- _JOB_
The data below should be restated word for word, with every picture omitted.

- _MATERIAL_
◆ ◆ ◆ ◆

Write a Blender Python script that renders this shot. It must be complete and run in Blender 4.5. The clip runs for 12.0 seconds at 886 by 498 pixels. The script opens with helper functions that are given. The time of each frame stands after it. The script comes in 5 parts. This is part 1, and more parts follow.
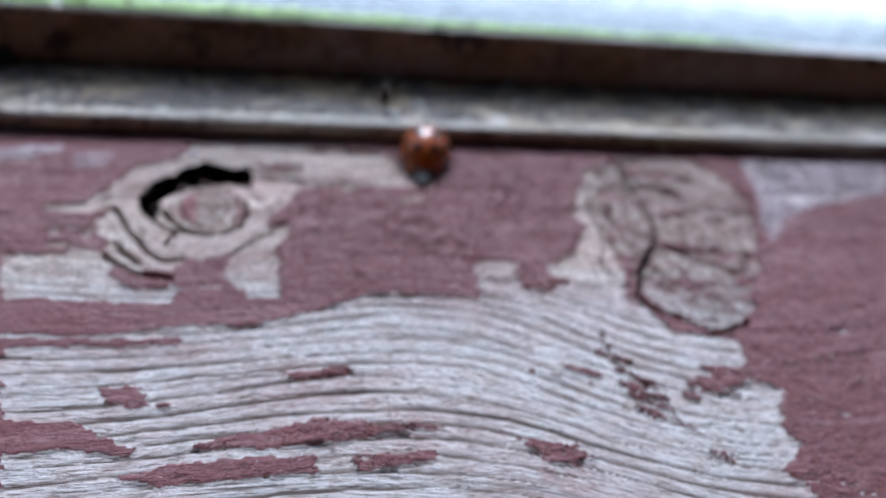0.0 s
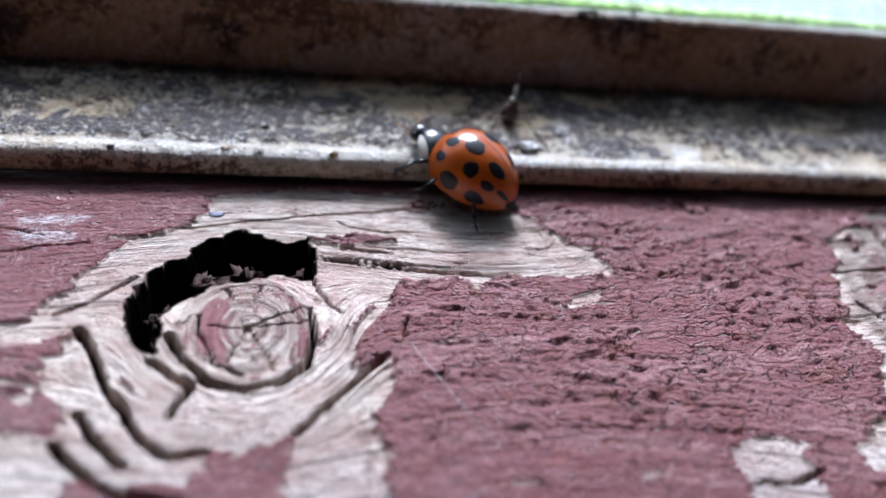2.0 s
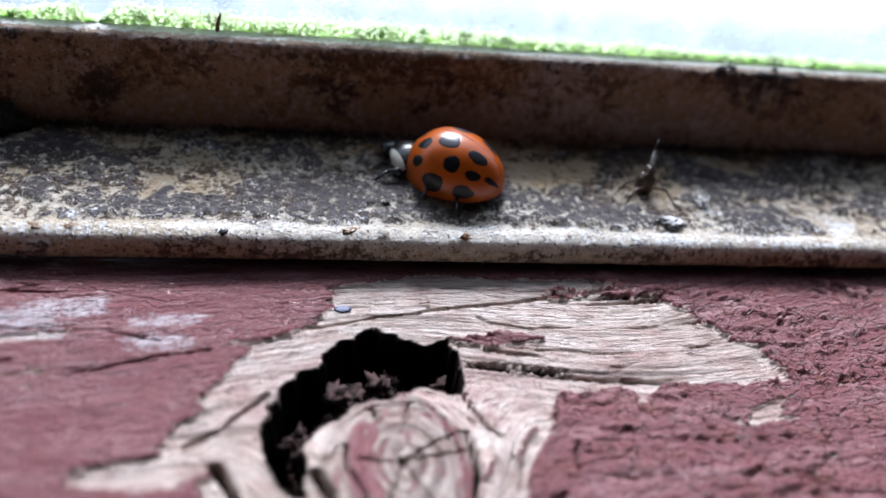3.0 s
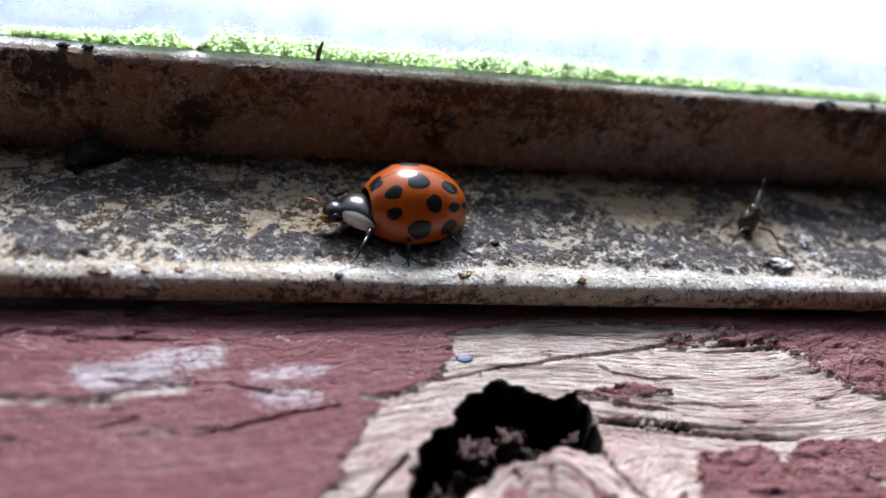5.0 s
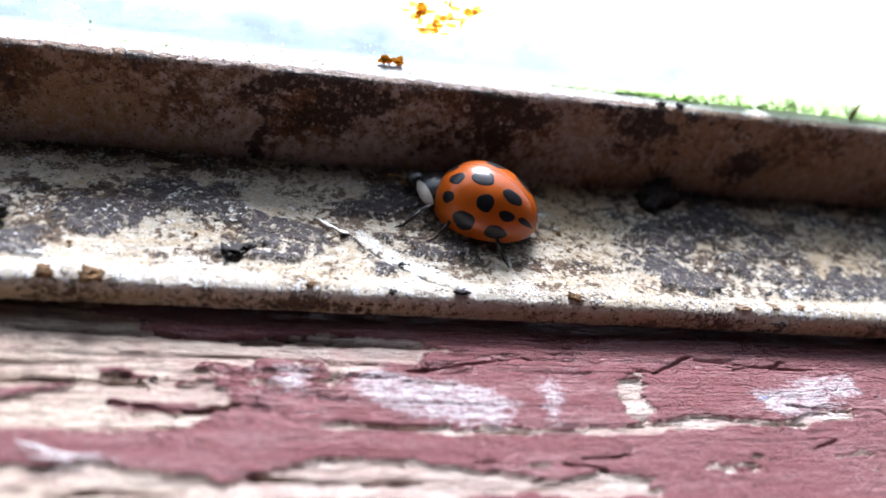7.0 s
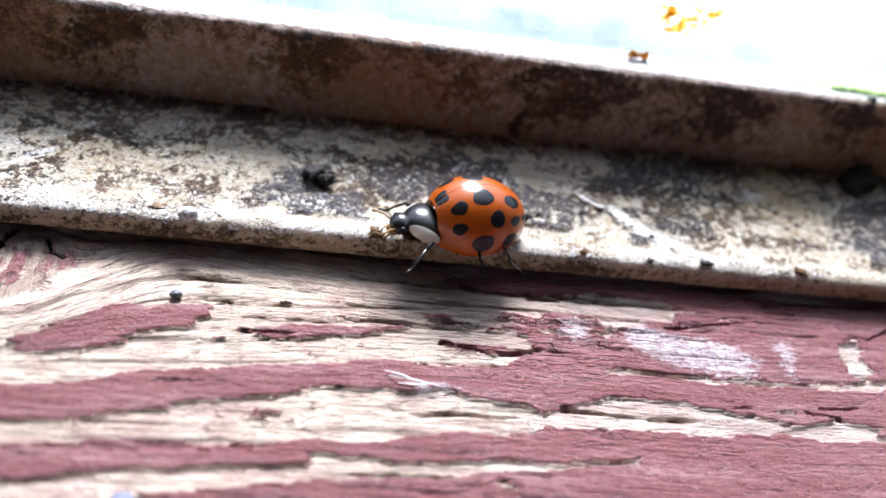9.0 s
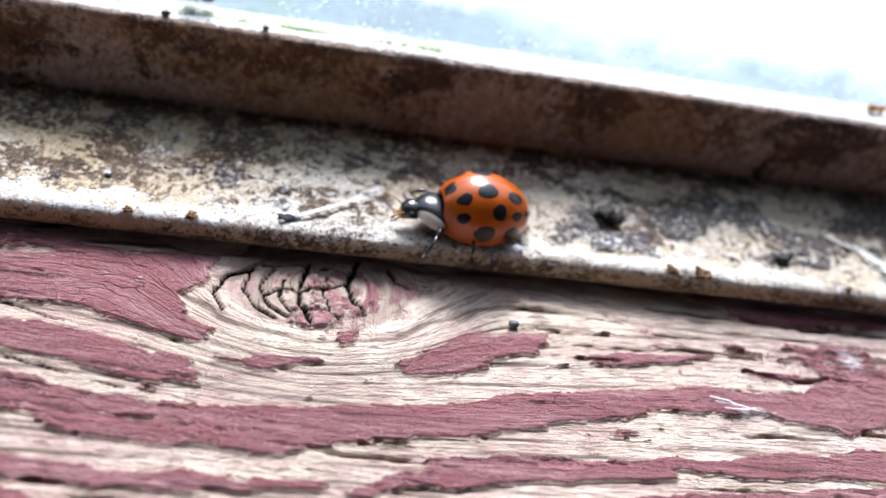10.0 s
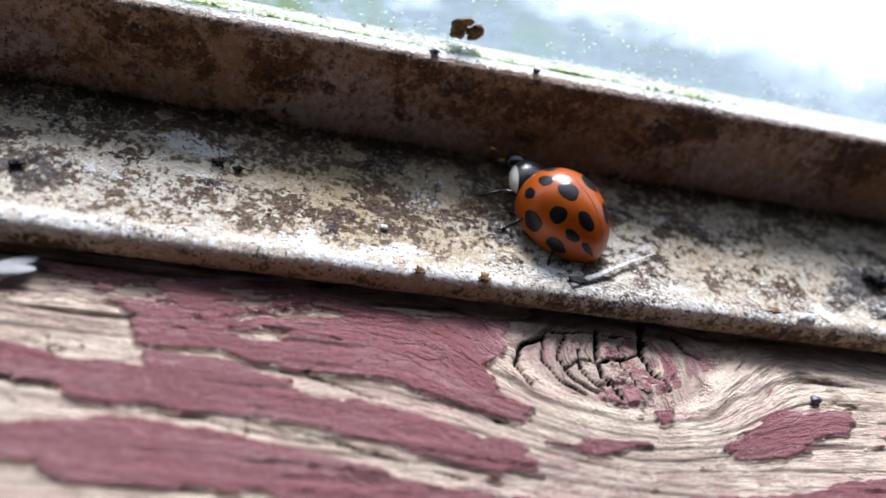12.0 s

◆ ◆ ◆ ◆

- _TASK SOLUTION_
Write a Blender Python script that renders this shot. It must be complete and run in Blender 4.5. The clip runs for 12.0 seconds at 886 by 498 pixels. The script opens with helper functions that are given. The time of each frame stands after it. The script comes in 5 parts. This is part 1, and more parts follow.
0.0 s
2.0 s
3.0 s
5.0 s
7.0 s
9.0 s
10.0 s
12.0 s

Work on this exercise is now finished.